- [What you need to do]:
Reply with nothing except the number of lines that contain the word "name".

***** Given data

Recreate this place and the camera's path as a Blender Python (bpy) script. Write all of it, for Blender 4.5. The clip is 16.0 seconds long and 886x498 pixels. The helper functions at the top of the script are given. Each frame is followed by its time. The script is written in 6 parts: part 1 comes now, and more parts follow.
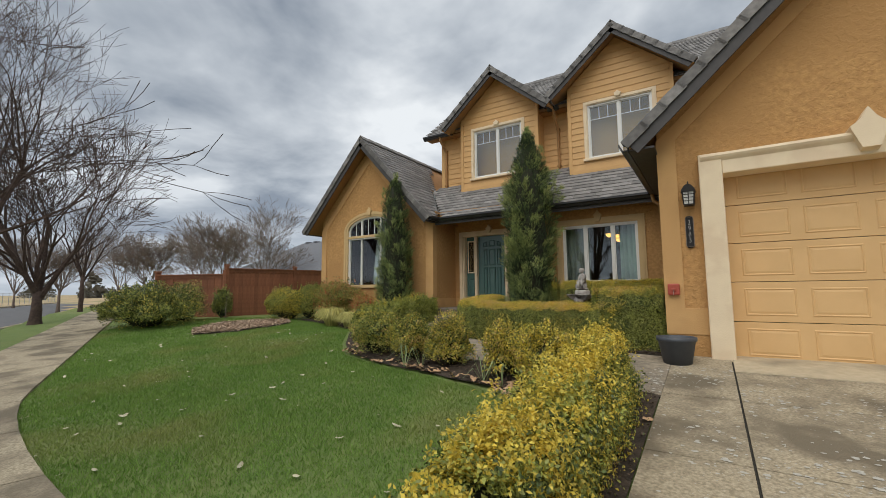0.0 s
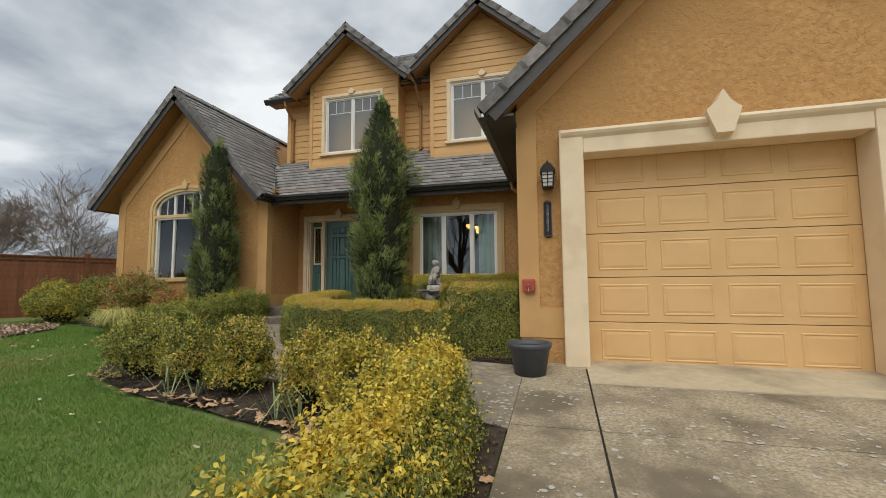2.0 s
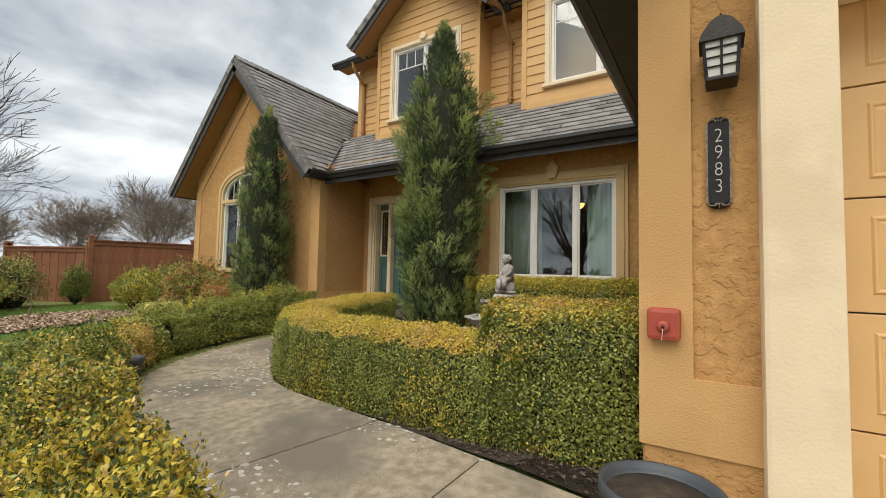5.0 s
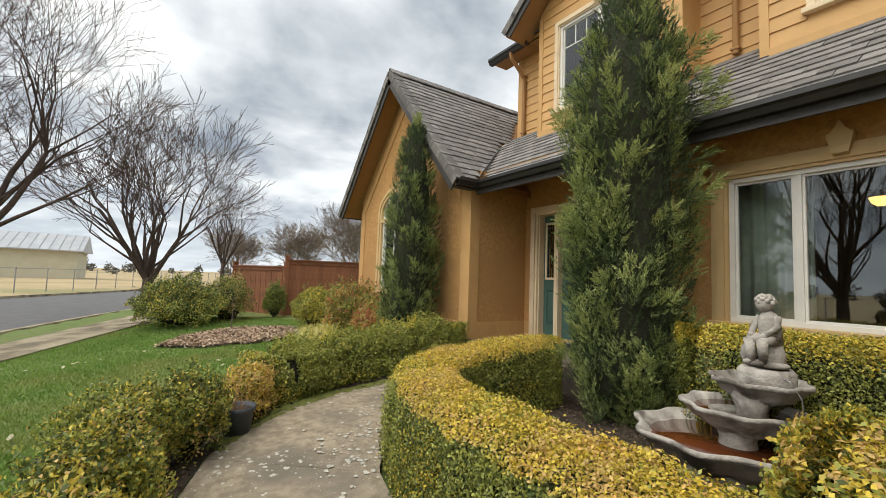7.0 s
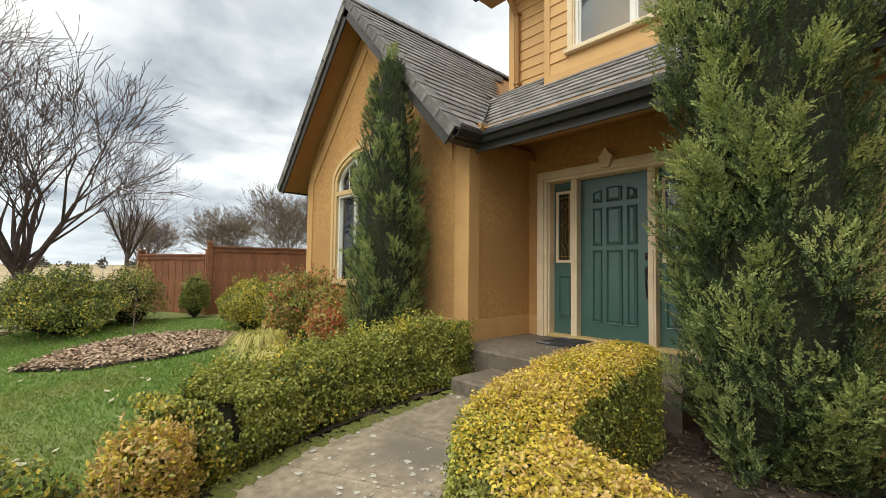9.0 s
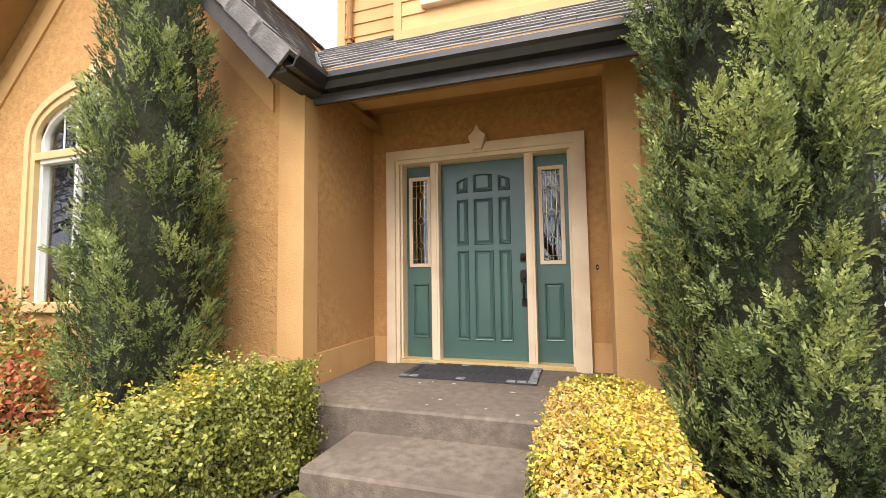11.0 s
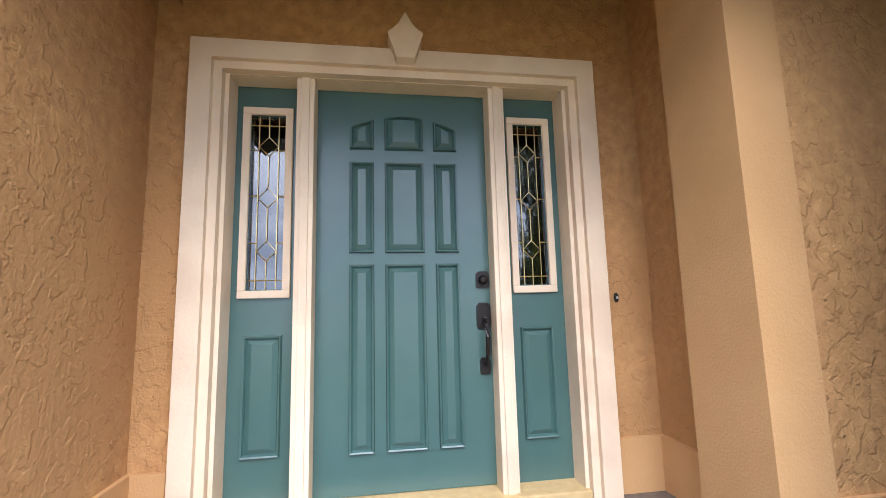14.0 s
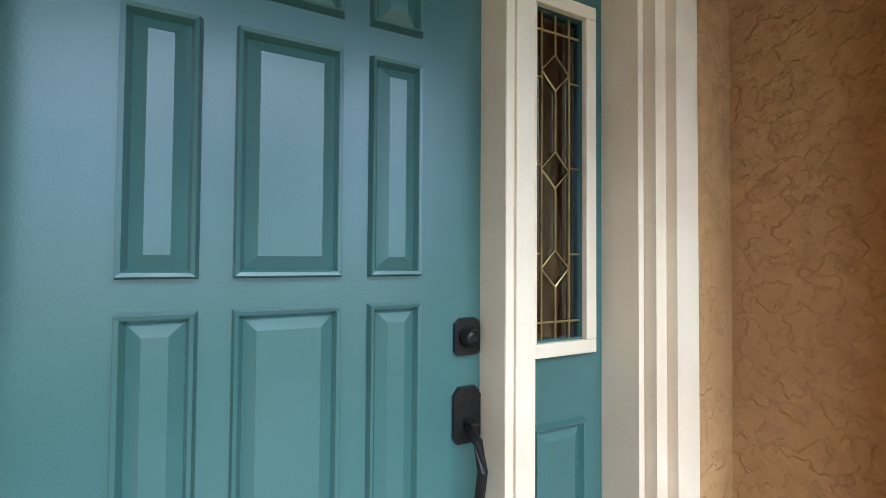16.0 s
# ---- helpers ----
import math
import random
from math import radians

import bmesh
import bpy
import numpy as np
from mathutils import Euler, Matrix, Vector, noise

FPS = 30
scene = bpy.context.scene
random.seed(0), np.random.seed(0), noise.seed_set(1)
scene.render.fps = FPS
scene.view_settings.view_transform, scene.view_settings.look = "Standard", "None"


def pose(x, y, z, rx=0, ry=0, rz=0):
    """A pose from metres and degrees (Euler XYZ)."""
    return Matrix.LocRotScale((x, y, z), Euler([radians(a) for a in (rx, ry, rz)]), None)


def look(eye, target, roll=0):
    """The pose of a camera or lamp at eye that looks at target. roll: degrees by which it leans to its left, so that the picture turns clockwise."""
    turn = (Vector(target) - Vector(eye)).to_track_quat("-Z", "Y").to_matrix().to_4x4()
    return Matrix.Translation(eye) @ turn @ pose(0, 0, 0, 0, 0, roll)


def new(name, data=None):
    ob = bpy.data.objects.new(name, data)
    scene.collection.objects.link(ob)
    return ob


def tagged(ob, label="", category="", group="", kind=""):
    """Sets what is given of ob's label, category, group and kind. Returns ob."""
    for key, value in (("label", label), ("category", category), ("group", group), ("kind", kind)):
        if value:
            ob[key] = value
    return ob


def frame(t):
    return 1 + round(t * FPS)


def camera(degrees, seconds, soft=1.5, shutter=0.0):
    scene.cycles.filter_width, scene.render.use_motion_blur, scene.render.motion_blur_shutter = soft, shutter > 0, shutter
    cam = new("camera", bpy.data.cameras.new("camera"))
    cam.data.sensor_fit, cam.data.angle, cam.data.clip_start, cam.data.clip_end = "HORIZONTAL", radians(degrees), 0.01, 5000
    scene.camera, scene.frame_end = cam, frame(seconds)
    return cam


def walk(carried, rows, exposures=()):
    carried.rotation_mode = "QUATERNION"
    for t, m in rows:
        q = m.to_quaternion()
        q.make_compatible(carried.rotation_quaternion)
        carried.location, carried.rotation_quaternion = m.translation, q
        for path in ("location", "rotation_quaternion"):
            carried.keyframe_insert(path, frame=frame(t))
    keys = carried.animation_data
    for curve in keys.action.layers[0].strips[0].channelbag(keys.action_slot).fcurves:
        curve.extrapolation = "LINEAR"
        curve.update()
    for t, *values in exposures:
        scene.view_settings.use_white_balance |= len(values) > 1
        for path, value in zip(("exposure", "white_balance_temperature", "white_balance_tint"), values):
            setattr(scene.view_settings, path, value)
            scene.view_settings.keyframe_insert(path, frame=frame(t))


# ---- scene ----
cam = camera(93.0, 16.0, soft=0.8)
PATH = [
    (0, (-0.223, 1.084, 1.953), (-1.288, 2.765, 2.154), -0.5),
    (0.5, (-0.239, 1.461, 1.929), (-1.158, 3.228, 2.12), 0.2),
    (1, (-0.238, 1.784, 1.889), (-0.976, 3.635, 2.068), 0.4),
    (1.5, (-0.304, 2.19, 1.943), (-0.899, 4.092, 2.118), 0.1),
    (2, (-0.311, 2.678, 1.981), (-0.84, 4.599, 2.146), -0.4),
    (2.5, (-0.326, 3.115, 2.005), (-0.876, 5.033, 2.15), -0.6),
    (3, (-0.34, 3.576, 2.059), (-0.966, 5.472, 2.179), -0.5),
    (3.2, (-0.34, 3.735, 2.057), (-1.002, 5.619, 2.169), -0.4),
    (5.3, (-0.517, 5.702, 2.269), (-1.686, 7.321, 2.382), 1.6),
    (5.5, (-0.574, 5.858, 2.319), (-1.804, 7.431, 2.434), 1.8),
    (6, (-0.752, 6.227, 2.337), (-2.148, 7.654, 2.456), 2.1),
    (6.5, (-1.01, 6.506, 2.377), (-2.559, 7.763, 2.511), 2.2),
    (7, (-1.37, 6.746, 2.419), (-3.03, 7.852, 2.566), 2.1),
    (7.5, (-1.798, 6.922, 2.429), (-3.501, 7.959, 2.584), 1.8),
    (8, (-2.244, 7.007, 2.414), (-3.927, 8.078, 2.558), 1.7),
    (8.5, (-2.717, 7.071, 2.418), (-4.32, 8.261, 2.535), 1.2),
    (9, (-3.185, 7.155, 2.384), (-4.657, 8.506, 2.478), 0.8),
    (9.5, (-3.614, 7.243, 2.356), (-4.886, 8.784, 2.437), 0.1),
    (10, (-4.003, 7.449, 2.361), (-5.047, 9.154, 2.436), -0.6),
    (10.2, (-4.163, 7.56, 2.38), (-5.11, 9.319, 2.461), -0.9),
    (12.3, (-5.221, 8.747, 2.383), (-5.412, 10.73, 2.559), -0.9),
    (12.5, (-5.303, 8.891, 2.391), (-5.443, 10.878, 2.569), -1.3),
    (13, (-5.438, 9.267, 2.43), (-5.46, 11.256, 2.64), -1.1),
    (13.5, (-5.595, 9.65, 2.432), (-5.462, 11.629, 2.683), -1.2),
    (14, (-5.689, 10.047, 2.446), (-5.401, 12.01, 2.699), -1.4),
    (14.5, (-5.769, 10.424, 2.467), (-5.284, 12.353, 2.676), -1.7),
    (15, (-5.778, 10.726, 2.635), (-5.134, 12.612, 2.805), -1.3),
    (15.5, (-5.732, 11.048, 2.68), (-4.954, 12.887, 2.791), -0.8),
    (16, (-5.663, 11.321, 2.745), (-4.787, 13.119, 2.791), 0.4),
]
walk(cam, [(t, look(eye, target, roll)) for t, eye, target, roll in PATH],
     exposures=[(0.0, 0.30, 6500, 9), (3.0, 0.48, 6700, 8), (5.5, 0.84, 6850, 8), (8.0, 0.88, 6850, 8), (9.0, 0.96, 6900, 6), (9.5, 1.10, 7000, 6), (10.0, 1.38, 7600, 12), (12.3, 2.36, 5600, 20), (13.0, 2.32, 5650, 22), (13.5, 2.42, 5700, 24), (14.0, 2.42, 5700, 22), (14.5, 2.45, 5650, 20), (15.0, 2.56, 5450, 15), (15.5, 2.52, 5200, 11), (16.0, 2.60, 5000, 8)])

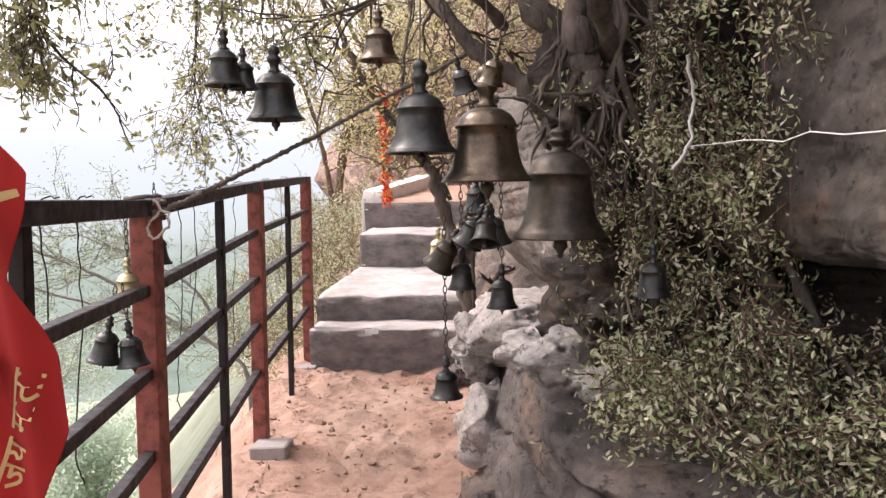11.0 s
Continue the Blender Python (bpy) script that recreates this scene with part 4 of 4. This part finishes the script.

**********

- [Answer for the task]:
2